If you run a crawler against your own site, it will generally crawl all your pages and then give you a report. It is tempting to think that Googlebot works the same way, but it doesn't. Googlebot doesn't crawl your entire site, wait for a while, and then come back and crawl your entire site again.
Crawling the web is a big job
Google has over 100 trillion pages of content in its search index. Even it Googlebot crawled a million URLs every second, it would take more than a year to crawl that much. By the time Googlebot was done with the crawl, a lot of the web would have changed and the search results would be out of date.
Googlebot has far more capacity than that. Most pages get crawled every few months. Some pages get crawled daily or even hourly. In addition to crawling all the pages in the Google search index, Googlebot encounters lots of URLs that it doesn't index:
- Multiple URLs for the same content
- Redirecting URLs
- Pages too low quality to index
- Supporting resources for pages such as CSS and JavaScript
- Machine generated content and spam
Some sites publish an infinite number of URLs. It is impossible for Googlebot to crawl the entire world wide web. Even crawling all the unique and indexable content is an enormous undertaking.

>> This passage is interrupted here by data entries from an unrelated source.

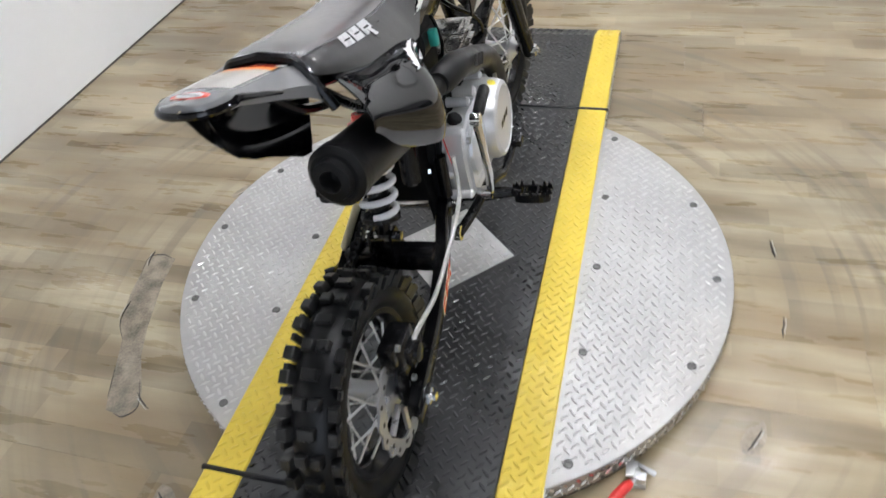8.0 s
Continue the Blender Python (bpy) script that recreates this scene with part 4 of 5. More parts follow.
def hood_y(x, z):
    """Half width of the hood at the place x and the height z."""
    yi, zt, yo, zo, yb, zb = hood_row(x)
    if z >= zo:
        c = min(1, (z - zo) / max(zt - zo, 0.001))
        return yi + (yo - yi) * (1 - c ** 2.5) ** 0.4
    return yo + (yb - yo) * min(1, (zo - z) / max(zo - zb, 0.001)) ** 2


def wing_y(x, z):
    """Half width of the left rear panel, which tucks in towards its lower edge."""
    k = min(1, max(0, (-0.20 - x) / 0.30))
    low = min(1, max(0, (0.725 - z) / 0.10))
    low = low * low * (3 - 2 * low)
    return 0.090 + 0.022 * math.sin(k * math.pi * 0.85) + 0.016 * low * (1 - k) - 0.050 * max(0, (0.68 - z) / 0.12) ** 1.6


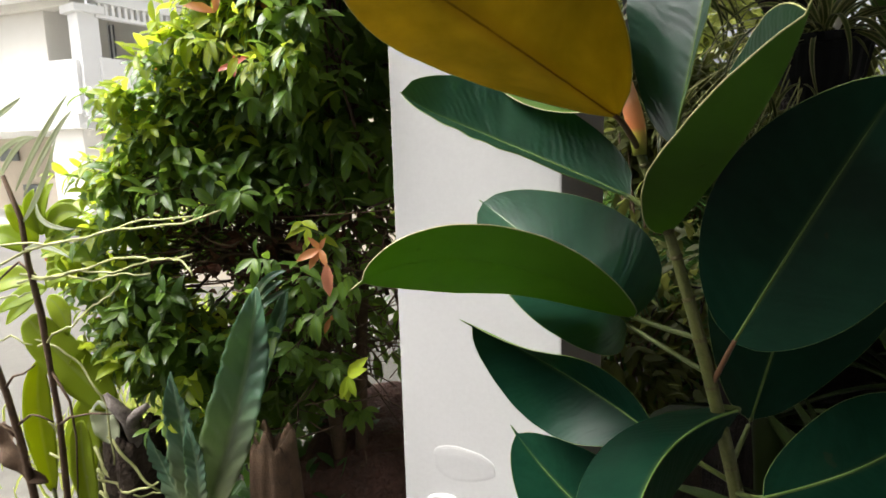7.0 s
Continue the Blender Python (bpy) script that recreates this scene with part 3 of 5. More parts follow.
def rubber_plant():
    plant = empty("rubber_plant", "tall rubber plant with large leathery green and amber leaves", "plant")
    u = np.linspace(0, 1, 26)
    pts = quad(*STEM, u)
    low = arc((-0.03, 0.76, 0.0), pts[0], (0.02, 0, 0), 10)[:-1]
    pts = np.concatenate([low, pts])
    rad = np.concatenate([np.linspace(0.0125, 0.0094, 9), np.linspace(0.0092, 0.0048, 26)])
    tube("stem", pts, rad, M_STEM, plant, "olive green stem", 12)
    for n in (0.06, 0.16, 0.25, 0.37, 0.48, 0.60, 0.68, 0.77, 0.85, 0.92):
        c = quad(*STEM, [n - 0.008, n, n + 0.008])
        tube("node", c, [0.0085 - 0.0034 * n, 0.0094 - 0.0036 * n, 0.0085 - 0.0034 * n], M_NODE, plant, "brown ringed node", 12)
    rubber_leaf(plant, (-0.259, 0.597, 1.384), (-0.390, 0.485, 1.469), (-0.490, 0.413, 1.531), -0.84, -0.45, 0.099, -0.31, -0.10, M_AMBER, True, 0.97, M_PETIOLERED, 0)
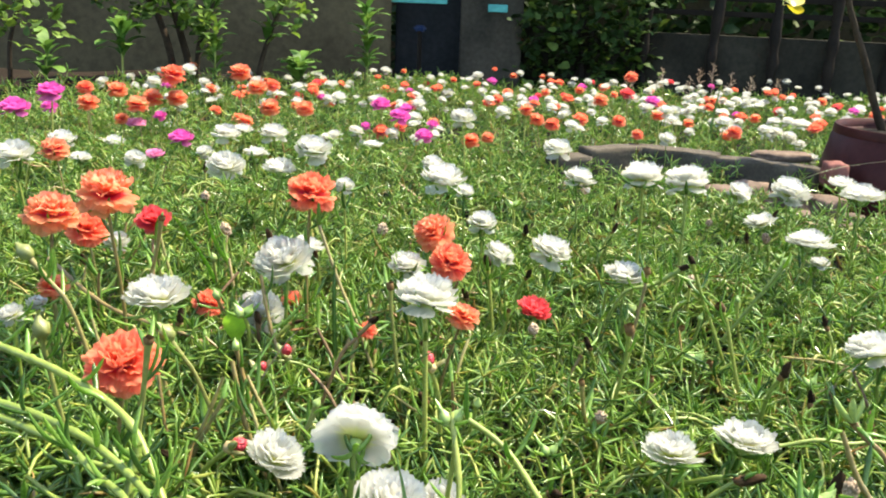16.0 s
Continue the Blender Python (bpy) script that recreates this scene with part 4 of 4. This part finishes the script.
green_buds(0.02, 0.46, 0.0, 2, 0.9)
for k in range(34):
    px, py = srng.uniform(-0.5, 0.6), srng.uniform(0.5, 1.15)
    make = (dark_pod, pale_pod, dark_pod, green_buds)[k % 4]
    if make is green_buds:
        make(px, py, float(canopy(px, py)) + srng.uniform(0.005, 0.025), 2, srng.uniform(0.8, 1.2))
    else:
        make(px, py, float(canopy(px, py)) + srng.uniform(0.008, 0.035), (srng.uniform(-0.5, 0.5), srng.uniform(-0.5, 0.3), 1), srng.uniform(0.7, 1.1))

for k in range(16):
    py = srng.uniform(0.24, 0.6)
    px = srng.uniform(-0.9, 1) * (0.05 + 0.5 * py)
    if all(math.hypot(px - fx, py - fy) > 0.03 for fx, fy in CLEAR):
        (dark_pod if k % 3 else pale_pod)(px, py, float(canopy(px, py)) + srng.uniform(0.0, 0.014), (srng.uniform(-0.8, 0.8), srng.uniform(-0.8, 0.3), srng.uniform(0.2, 1)), srng.uniform(0.6, 0.9))

# nearest leafy shoots
shoot(0.082, 0.254, 0.008, 0.04, 16, 0.1, 0.0, 0.9, 1.15)
shoot(0.035, 0.196, -0.03, 0.035, 14, 0.2, -0.1, 0.8, 1.2)
shoot(-0.065, 0.117, 0.0, 0.045, 14, -0.2, -0.1, 1.3, 1.25)
shoot(-0.088, 0.125, -0.004, 0.04, 12, -0.3, 0.1, 1.4, 1.25)
shoot(-0.098, 0.15, 0.004, 0.045, 12, 0.3, -0.1, 1.2, 1.2)
shoot(0.0254, 0.195, -0.01, 0.03, 15, 0.1, 0.1, 1.3, 0.95, "bright leafy moss rose shoot in full sun")
shoot(0.0778, 0.2344, 0.012, 0.035, 15, 0.0, 0.0, 1.4, 1.0, "bright leafy moss rose shoot in full sun")
shoot(0.122, 0.24, 0.02, 0.045, 13, -0.1, 0.1, 0.9, 1.15)
shoot(-0.06, 0.2, 0.022, 0.05, 8, 0.25, 0.1, 0.6, 1.5)
shoot(-0.02, 0.225, -0.008, 0.045, 14, 0.1, 0.1, 0.8, 1.1)
shoot(0.165, 0.31, 0.028, 0.05, 14, 0.0, 0.0, 0.9, 1.2)
shoot(-0.125, 0.232, 0.01, 0.05, 12, 0.2, 0.0, 1.0, 1.2)
shoot(-0.02, 0.16, -0.028, 0.035, 12, 0.3, 0.1, 1.0, 1.1)
shoot(0.05, 0.165, -0.03, 0.035, 13, -0.3, 0.1, 1.0, 1.15)
shoot(-0.06, 0.262, -0.004, 0.04, 14, -0.2, 0.2, 0.9, 1.1)
shoot(0.045, 0.31, 0.005, 0.04, 14, 0.2, 0.0, 0.9, 1.1)
shoot(-0.11, 0.3, 0.03, 0.05, 13, -0.1, 0.1, 0.9, 1.2)


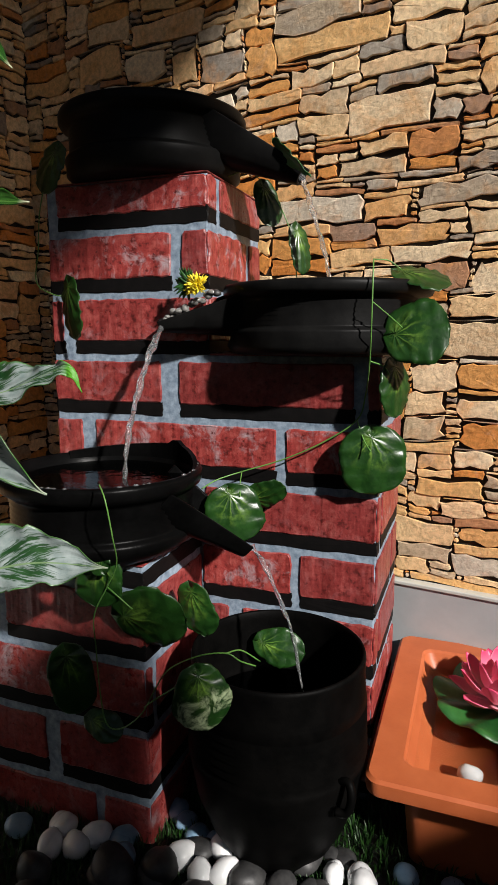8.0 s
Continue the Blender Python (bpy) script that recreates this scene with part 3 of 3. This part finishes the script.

Googlebot has to work differently
Googlebot is constantly crawling. It never stops. It has to be crawling 24 hours a day, 7 days a week to keep up with all the changes happening on the world wide web.
Googlebot has to pick and choose where to focus its crawling. It has to make trade offs between crawling new URLs and re-crawling URLs to see if the content has changed.
Googlebot crawls pages rather than sites. It views the web as a vast interlinked series of documents. Rather than crawling sites, it crawls all URLs across all sites in the same queue.
Googlebot doesn't crawl everything fairly and evenly. It uses reputation (Google's PageRank) and content change frequency to determine whether to crawl a URL and how often to re-crawl it. Within the same site you may have some important pages that get crawled frequently and some less important pages that get crawled very infrequently.
What will your site experience?
When you launch a brand new web site, Googlebot may come and crawl hundreds or even thousands of pages in a row. After that initial crawl, Googlebot won't ever crawl your whole site at once. Instead, Googlebot will return and crawl your existing pages periodically, each on their own schedule. Any time you create a new page, Googlebot will crawl it fairly quickly after re-crawling any other of your pages that link to it.
As far as I can tell, Googlebot has at least three crawl modes:
- Fresh mode Googlebot where it can quickly crawl hundreds or even thousands of URLs that it has never crawled before.
- Recrawl mode Googlebot where it comes back and re-crawls pages on a schedule based on their reputation and how likely they are to change. This is Googlebot's "normal" mode and it does the majority of the crawling.
-
Stale mode Googlebot where Googlebot quickly re-crawls old, non-indexed URLs without any current links to them that it may not have crawled in a long time. In this mode, Googlebot tends to crawl URLs sorted by length. The short URLs get crawled first.
This article was written as part of a series about SEO myths.